▸ AIM OF THE EXERCISE
Note each line where "with" appears, and copy it.

+ + +

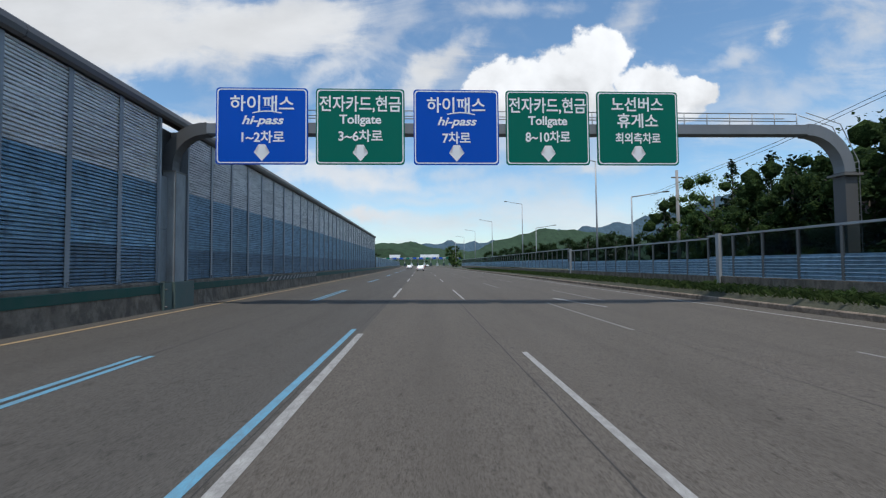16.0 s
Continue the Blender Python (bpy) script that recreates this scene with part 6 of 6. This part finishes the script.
# low buildings beyond the glazed barrier
shed = holder("service_building", at(mark(120), 103, -0.75), label="long pale low building with dark windows and orange roof band", category="building")
part("wall", box(bmesh.new(), (0, 22, 0), (14, 48, 17.0)), APT_WALL, shed)
part("wall", box(bmesh.new(), (0.6, 0, 0), (14, 22, 15.1)), APT_WALL, shed)
part("wall", box(bmesh.new(), (1.2, -60, 0), (14, 0, 13.0)), APT_WALL, shed)
part("canopy", box(bmesh.new(), (-0.6, -60.5, 13.0), (14.5, -0.1, 15.2)), ORANGE, shed, "orange roof band")
part("roof", box(bmesh.new(), (0.3, 0.05, 15.1), (14.3, 21.9, 15.5)), APT_TRIM, shed)
part("roof", box(bmesh.new(), (-0.3, 22.05, 17.0), (14.3, 48.3, 17.4)), APT_TRIM, shed)
for k in range(6):
    part("window", box(bmesh.new(), (-0.08, 23.5 + k * 4.0, 12.2), (0.0, 26.0 + k * 4.0, 14.2)), APT_GLASS, shed)
for k in range(5):
    part("window", box(bmesh.new(), (0.52, 1.6 + k * 4.0, 11.4), (0.6, 4.1 + k * 4.0, 13.2)), APT_GLASS, shed)
SALMON = coated("salmon_plaster", (0.58, 0.27, 0.15), 0.7, 0, 0.05, 0.2)
kiosk = holder("service_building", at(mark(101), 22.5, -0.75), label="small salmon building with dark windows behind pine trees", category="building")
part("wall", box(bmesh.new(), (-0.5, -2.2, 0), (5, 3.0, 7.3)), SALMON, kiosk)
part("roof", box(bmesh.new(), (-0.7, -2.4, 7.3), (5.2, 3.2, 7.5)), APT_TRIM, kiosk)
for k in range(5):
    part("sign_bar", box(bmesh.new(), (-0.45, -1.8 + k * 0.8, 7.5), (-0.35, -1.3 + k * 0.8, 7.9)), SIGN_WHITE, kiosk)
for k in range(3):
    for z in (5.3, 6.3):
        part("window", box(bmesh.new(), (-0.55, -1.6 + k * 1.5, z), (-0.5, -0.7 + k * 1.5, z + 0.6)), APT_GLASS, kiosk)
        part("window", box(bmesh.new(), (0.3 + k * 1.5, -2.25, z), (1.2 + k * 1.5, -2.2, z + 0.6)), APT_GLASS, kiosk)
booth = holder("green_cabin", at(246, 23, slope_z(246, 23) - 0.3), label="small pale green cabin behind the framed barrier", category="cabin")
part("wall", box(bmesh.new(), (-0.9, -0.9, 0), (0.9, 0.9, 2.3)), coated("pale_green", (0.18, 0.42, 0.33), 0.6), booth)
part("roof", box(bmesh.new(), (-1.0, -1.0, 2.3), (1.0, 1.0, 2.45)), SIGN_WHITE, booth)
lorry = holder("parked_truck", at(384.5, 24.0, 0.0), label="white parked truck cab behind the low glazed barrier", category="truck")
bm = bmesh.new()
prof = [(0.0, 0.6), (0.0, 1.6), (0.35, 2.7), (0.6, 3.1), (2.3, 3.15), (2.3, 0.6)]
vs = [[bm.verts.new((x, y, z)) for y, z in prof] for x in (-1.2, 1.2)]
for i in range(len(prof)):
    j = (i + 1) % len(prof)
    bm.faces.new((vs[0][i], vs[0][j], vs[1][j], vs[1][i]))
bm.faces.new(vs[0][::-1]), bm.faces.new(vs[1])
bmesh.ops.recalc_face_normals(bm, faces=bm.faces)
part("cab", bm, SIGN_WHITE, lorry)
part("windscreen", sheet(bmesh.new(), [[(-1.05, 0.02, 1.75), (1.05, 0.02, 1.75)], [(-1.0, 0.33, 2.65), (1.0, 0.33, 2.65)]]), APT_GLASS, lorry)
part("side_window", box(bmesh.new(), (-1.22, 0.6, 1.8), (-1.2, 1.6, 2.6)), APT_GLASS, lorry)
part("cargo_box", box(bmesh.new(), (-1.22, 2.5, 0.9), (1.22, 8.5, 3.4)), SIGN_WHITE, lorry)
for y in (0.9, 6.8):
    for x in (-1.1, 1.1):
        w = part("wheel", tube(bmesh.new(), [(x - 0.14, y, 0.5), (x + 0.14, y, 0.5)], 0.5, 16), PATCH, lorry)


# ---- toll plaza and cars far ahead ----
plaza = holder("toll_plaza", at(745, 0, 0), label="wide white toll plaza canopy over a row of booths", category="toll plaza")
part("canopy", box(bmesh.new(), (-26, 0, 6.0), (40, 14, 7.4)), SIGN_WHITE, plaza)
part("fascia", box(bmesh.new(), (-26.2, -0.3, 6.2), (40.2, 0.0, 7.2)), SIGN_BACK, plaza)
for k in range(12):
    x = -24 + k * 5.6
    part("column", box(bmesh.new(), (x - 0.3, 5, 0), (x + 0.3, 5.6, 6)), SIGN_WHITE, plaza)
    part("booth", box(bmesh.new(), (x - 0.8, 2, 0), (x + 0.8, 6, 2.6)), APT_GLASS if k % 2 else SIGN_WHITE, plaza)
    part("lane_board", box(bmesh.new(), (x + 1.2, -0.5, 6.1), (x + 4.2, -0.32, 7.5)), SIGN_BLUE if k % 3 else SIGN_GREEN, plaza)
for x, w in ((-20, 9), (6, 16)):
    part("roof_board", box(bmesh.new(), (x, 0, 7.6), (x + w, 0.4, 10.0)), SIGN_WHITE, plaza)


def car(s, u, paint, label, turn=0.0, tall=1.45):
    c = holder("car", at(s, u, ground_z(s, u), turn), label=label, category="car", group="cars ahead")
    bm = bmesh.new()
    low = [(0.0, 0.35), (0.0, 0.85), (0.15, 0.95), (3.4, 0.95), (4.4, 0.75), (4.5, 0.35)]
    vs = [[bm.verts.new((x, y, z)) for y, z in low] for x in (-0.9, 0.9)]
    for i in range(len(low)):
        j = (i + 1) % len(low)
        bm.faces.new((vs[0][i], vs[0][j], vs[1][j], vs[1][i]))
    bm.faces.new(vs[0][::-1]), bm.faces.new(vs[1])
    bmesh.ops.recalc_face_normals(bm, faces=bm.faces)
    bmesh.ops.bevel(bm, geom=bm.edges[:], offset=0.06, segments=2, affect="EDGES")
    part("body", bm, paint, c)
    bm = bmesh.new()
    cab = [(0.25, 0.95, 0.84), (0.75, tall, 0.66), (2.3, tall, 0.66), (3.3, 0.95, 0.82)]
    vs = [[bm.verts.new((x * w, y, z)) for y, z, w in cab] for x in (-1, 1)]
    for i in range(3):
        bm.faces.new((vs[0][i], vs[0][i + 1], vs[1][i + 1], vs[1][i]))
    bm.faces.new(vs[0]), bm.faces.new(vs[1][::-1])
    bmesh.ops.recalc_face_normals(bm, faces=bm.faces)
    part("cabin", bm, paint, c)
    part("rear_window", sheet(bmesh.new(), [[(-0.7, 0.30, 1.0), (0.7, 0.30, 1.0)], [(-0.58, 0.70, tall - 0.06), (0.58, 0.70, tall - 0.06)]]), APT_GLASS, c)
    for x in (-0.7, 0.7):
        part("tail_light", box(bmesh.new(), (x - 0.14, -0.02, 0.68), (x + 0.14, 0.02, 0.86)), SIGN_RED, c, "red tail light")
        for y in (0.8, 3.6):
            w = part("wheel", tube(bmesh.new(), [(x * 1.18 - 0.1, y, 0.32), (x * 1.18 + 0.1, y, 0.32)], 0.32, 14), PATCH, c)
    part("bumper", box(bmesh.new(), (-0.85, -0.06, 0.3), (0.85, 0.05, 0.5)), LAMP_DARK, c)
    return c


SILVER = coated("silver_car_paint", (0.45, 0.46, 0.47), 0.3, 0.5)
BLACK = coated("dark_car_paint", (0.03, 0.03, 0.035), 0.3, 0.2)
car(497, -0.4, SIGN_WHITE, "white hatchback driving far ahead")
car(545, -4.0, SIGN_WHITE, "white saloon car far ahead")
car(575, 1.6, SILVER, "silver car far ahead")
car(640, 4.5, BLACK, "dark car near the toll plaza")
car(668, -2.5, SILVER, "silver car near the toll plaza")
car(690, 9.0, SIGN_WHITE, "white car near the toll plaza", tall=1.9)


# ---- litter and flecks ----
def scrap(d, u, z, r, seed, label):
    """A crumpled scrap of plastic sheet."""
    rng = np.random.default_rng(seed)
    bm = bmesh.new()
    bmesh.ops.create_icosphere(bm, subdivisions=2, radius=1)
    for v in bm.verts:
        v.co = Vector((v.co.x * r, v.co.y * r * 1.6, max(-0.35, v.co.z) * r * 0.7 + 0.35 * r)) * float(rng.uniform(0.6, 1.15))
    ob = mesh_object("plastic_scrap", bm, SIGN_WHITE)
    ob.matrix_basis = at(mark(d), u, z)
    return tagged(ob, label, "litter", "white litter")


scrap(38.0, WALL_L + 0.19, 1.055, 0.10, 4, "crumpled white plastic scrap on the green band")
scrap(83.8, WALL_L + 0.19, 1.055, 0.11, 5, "crumpled white plastic scrap on the green band")
scrap(224.7, WALL_L + 0.19, 1.055, 0.10, 6, "crumpled white plastic scrap on the green band")
scrap(85.6, RU(mark(85.6)) - 0.06, 0.895, 0.09, 7, "crumpled white plastic bag on the roadside wall")
for d, u, r in ((78.49, -0.68, 0.07), (78.96, -0.69, 0.05), (77.07, 1.27, 0.06), (211.28, -3.95, 0.05)):
    bm = bmesh.new()
    m = mark(d)
    bm.faces.new([bm.verts.new(spot(m + 1.8 * r * math.sin(j * 0.9) * random.uniform(0.5, 1.1), u + r * math.cos(j * 0.9) * random.uniform(0.5, 1.1), ground_z(m, u) + 0.004)) for j in range(7)])
    bmesh.ops.recalc_face_normals(bm, faces=bm.faces)
    tagged(mesh_object("paint_fleck", bm, WORN), "pale worn fleck of paint on the lane", "road marking", "paint flecks", "structure")

# ---- distance ----
def ridge(name, dist, x0, x1, heights, material, seed, label, rough=0.06):
    """A far wooded ridge: a broad hill with an uneven crest."""
    bm = bmesh.new()
    rng = np.random.default_rng(seed)
    n = 140
    rows = []
    for back, f in ((0, 0.0), (dist * 0.03, 0.35), (dist * 0.06, 0.72), (dist * 0.09, 1.0), (dist * 0.14, 0.8)):
        r = []
        for i in range(n + 1):
            x = x0 + (x1 - x0) * i / n
            h = lerp(heights, x)
            w = noise.fractal(Vector((x / dist * 30, f * 3, seed)), 1.0, 2.0, 6) * rough * max(heights, key=lambda k: k[1])[1]
            r.append((x, dist + back, max(-1.0, (h + w) * f) - (2 if f == 0 else 0)))
        rows.append(r[::-1])
    ob = mesh_object(name, sheet(bm, rows), material)
    return tagged(ob, label, "hill", kind="structure")


def woods(name, color, dark, scale):
    m, nt, b = shader(name, color, 0.95, 0, 0.1)
    c = mixed(nt, noise_fac(nt, scale, 8, 0.75, (1, 1, 2), 0.35, 0.65), color, dark)
    nt.links.new(c, b.inputs["Base Color"])
    return m


# the farthest ridge has the haze of distance mixed into its base colour
ridge("hill", 3300, -1500, 3400, [(-1500, 60), (-700, 120), (-300, 175), (-150, 150), (0, 190), (150, 150), (420, 200), (900, 250), (1450, 330), (1900, 450), (2250, 560), (2700, 540), (3400, 150)], woods("haze_blue_woods", (0.075, 0.12, 0.155), (0.055, 0.09, 0.12), 0.02), 3, "wooded mountains far behind, blue haze painted into their colour")
ridge("hill", 1700, -700, 900, [(-700, 30), (-400, 70), (-150, 82), (-40, 55), (60, 45), (160, 85), (330, 125), (520, 110), (900, 40)], woods("mid_woods", (0.05, 0.085, 0.05), (0.03, 0.05, 0.032), 0.05), 5, "green wooded hills beyond the toll plaza")
ridge("hill", 1050, -420, -55, [(-420, 10), (-260, 34), (-120, 30), (-55, 8)], woods("near_woods", (0.035, 0.06, 0.03), (0.018, 0.032, 0.018), 0.09), 8, "dark green wooded hill behind the median", 0.1)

+ + +

▸ SOLVED EXERCISE
Continue the Blender Python (bpy) script that recreates this scene with part 6 of 6. This part finishes the script.
shed = holder("service_building", at(mark(120), 103, -0.75), label="long pale low building with dark windows and orange roof band", category="building")
kiosk = holder("service_building", at(mark(101), 22.5, -0.75), label="small salmon building with dark windows behind pine trees", category="building")
    """A far wooded ridge: a broad hill with an uneven crest."""